Clips as scene scripts:

+===+

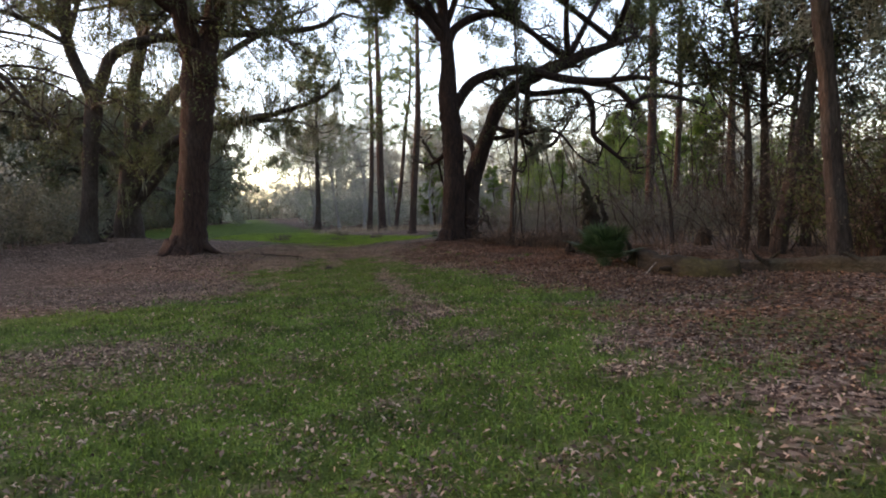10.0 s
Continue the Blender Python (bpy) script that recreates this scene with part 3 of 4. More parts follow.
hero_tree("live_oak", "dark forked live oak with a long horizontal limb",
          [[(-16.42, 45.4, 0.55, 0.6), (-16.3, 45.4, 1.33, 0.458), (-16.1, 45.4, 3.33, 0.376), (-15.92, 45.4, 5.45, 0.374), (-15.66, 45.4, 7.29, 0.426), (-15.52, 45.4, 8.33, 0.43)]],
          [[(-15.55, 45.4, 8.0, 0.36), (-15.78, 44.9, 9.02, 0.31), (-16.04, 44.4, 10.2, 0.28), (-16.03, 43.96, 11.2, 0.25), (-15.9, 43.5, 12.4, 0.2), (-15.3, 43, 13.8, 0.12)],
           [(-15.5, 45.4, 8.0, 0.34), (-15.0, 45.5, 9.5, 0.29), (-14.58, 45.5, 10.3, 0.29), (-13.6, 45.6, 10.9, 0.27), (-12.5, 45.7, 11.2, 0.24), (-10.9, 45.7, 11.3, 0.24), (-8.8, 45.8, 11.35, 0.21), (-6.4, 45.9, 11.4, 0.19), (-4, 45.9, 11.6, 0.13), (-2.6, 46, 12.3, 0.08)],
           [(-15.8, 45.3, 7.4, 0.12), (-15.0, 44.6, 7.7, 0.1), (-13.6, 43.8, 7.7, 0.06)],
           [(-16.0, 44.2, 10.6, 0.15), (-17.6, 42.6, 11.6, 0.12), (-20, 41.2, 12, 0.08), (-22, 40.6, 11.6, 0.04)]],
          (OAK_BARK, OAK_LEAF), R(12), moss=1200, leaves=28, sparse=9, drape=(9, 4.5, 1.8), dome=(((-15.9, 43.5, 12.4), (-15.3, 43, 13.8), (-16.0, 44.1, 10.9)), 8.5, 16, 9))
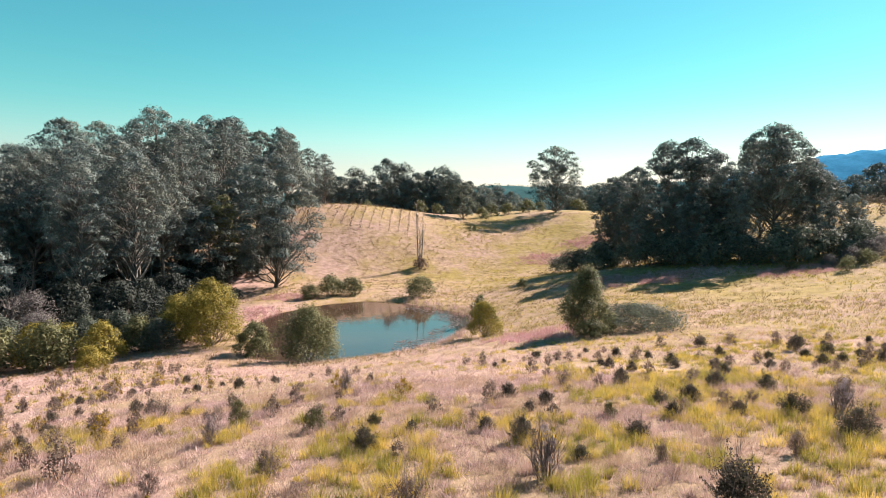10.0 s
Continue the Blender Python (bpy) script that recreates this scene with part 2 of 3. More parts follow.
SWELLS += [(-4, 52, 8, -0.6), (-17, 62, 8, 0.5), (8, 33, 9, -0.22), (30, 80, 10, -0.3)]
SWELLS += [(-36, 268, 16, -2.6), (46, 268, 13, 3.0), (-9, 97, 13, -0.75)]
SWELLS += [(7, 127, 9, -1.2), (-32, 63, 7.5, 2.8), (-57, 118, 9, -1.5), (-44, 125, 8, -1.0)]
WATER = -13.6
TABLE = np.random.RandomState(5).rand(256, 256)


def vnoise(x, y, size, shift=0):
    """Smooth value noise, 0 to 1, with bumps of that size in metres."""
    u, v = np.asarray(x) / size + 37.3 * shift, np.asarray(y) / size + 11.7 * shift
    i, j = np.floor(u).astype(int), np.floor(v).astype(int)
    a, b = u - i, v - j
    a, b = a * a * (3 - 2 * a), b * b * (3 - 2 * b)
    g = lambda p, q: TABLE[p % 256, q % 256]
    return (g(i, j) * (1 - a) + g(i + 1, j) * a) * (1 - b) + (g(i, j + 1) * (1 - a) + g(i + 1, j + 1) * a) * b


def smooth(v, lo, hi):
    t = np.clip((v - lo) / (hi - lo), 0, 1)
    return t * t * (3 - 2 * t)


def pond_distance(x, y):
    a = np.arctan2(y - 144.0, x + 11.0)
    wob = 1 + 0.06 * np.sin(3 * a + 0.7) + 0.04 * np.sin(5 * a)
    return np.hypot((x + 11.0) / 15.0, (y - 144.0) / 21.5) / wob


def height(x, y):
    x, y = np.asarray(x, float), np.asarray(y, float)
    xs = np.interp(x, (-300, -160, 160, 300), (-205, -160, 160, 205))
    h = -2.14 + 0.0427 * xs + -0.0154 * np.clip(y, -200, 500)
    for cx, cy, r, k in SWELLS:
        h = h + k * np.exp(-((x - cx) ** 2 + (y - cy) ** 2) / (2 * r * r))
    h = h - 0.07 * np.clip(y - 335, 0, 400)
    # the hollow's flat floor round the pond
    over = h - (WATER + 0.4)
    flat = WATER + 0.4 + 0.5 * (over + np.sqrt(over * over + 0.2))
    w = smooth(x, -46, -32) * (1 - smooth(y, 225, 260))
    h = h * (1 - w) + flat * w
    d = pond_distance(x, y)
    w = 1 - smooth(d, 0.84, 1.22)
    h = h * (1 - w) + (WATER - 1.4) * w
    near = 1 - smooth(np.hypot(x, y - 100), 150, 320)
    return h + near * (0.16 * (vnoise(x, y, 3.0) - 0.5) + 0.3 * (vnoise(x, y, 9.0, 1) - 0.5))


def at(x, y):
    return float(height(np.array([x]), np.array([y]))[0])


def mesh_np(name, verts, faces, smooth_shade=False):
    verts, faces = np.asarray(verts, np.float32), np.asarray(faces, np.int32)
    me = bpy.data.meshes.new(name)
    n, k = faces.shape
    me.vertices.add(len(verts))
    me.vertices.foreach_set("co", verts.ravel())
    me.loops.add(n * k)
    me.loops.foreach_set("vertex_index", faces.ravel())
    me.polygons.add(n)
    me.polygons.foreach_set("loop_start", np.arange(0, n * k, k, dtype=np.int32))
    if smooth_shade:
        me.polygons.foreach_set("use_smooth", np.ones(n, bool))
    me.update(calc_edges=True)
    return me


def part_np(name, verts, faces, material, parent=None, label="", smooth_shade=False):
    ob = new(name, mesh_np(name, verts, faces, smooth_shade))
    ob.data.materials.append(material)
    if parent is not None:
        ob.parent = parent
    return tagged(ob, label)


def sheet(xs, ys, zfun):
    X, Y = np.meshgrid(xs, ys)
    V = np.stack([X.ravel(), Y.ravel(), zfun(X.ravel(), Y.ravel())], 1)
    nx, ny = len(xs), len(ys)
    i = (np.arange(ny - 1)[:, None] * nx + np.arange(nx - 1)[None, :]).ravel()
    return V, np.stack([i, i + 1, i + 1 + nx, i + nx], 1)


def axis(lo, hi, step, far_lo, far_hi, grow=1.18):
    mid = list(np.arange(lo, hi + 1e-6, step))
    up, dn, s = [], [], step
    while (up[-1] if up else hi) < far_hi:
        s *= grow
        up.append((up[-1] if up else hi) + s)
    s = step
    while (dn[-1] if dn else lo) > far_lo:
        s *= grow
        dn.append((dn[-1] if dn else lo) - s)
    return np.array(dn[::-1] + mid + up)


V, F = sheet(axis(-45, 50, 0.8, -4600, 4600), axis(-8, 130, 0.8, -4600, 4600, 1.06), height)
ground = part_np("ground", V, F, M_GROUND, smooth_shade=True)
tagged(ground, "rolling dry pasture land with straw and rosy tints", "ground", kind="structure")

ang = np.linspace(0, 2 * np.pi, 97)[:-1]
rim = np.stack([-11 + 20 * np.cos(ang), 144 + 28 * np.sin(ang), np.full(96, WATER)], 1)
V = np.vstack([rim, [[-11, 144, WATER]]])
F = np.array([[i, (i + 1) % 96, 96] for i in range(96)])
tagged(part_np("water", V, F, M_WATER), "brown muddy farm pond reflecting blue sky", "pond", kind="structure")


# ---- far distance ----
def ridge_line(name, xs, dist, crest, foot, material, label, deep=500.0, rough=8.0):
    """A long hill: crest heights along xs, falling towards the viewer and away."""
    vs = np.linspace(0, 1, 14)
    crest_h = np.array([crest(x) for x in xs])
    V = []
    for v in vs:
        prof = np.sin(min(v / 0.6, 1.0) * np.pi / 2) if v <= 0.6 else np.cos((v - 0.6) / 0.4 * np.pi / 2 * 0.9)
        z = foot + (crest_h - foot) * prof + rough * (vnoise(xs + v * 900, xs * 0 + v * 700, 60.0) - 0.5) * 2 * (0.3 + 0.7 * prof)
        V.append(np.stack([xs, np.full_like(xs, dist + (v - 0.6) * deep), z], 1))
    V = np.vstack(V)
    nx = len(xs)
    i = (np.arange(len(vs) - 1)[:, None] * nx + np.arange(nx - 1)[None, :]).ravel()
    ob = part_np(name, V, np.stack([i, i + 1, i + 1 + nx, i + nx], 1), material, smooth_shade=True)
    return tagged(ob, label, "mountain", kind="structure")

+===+

GIVEN INSTRUCTION: Select and copy every line of the listing with the word "Continue".

SOLUTION TO THE EXERCISE:
Continue the Blender Python (bpy) script that recreates this scene with part 3 of 4. More parts follow.
Continue the Blender Python (bpy) script that recreates this scene with part 2 of 3. More parts follow.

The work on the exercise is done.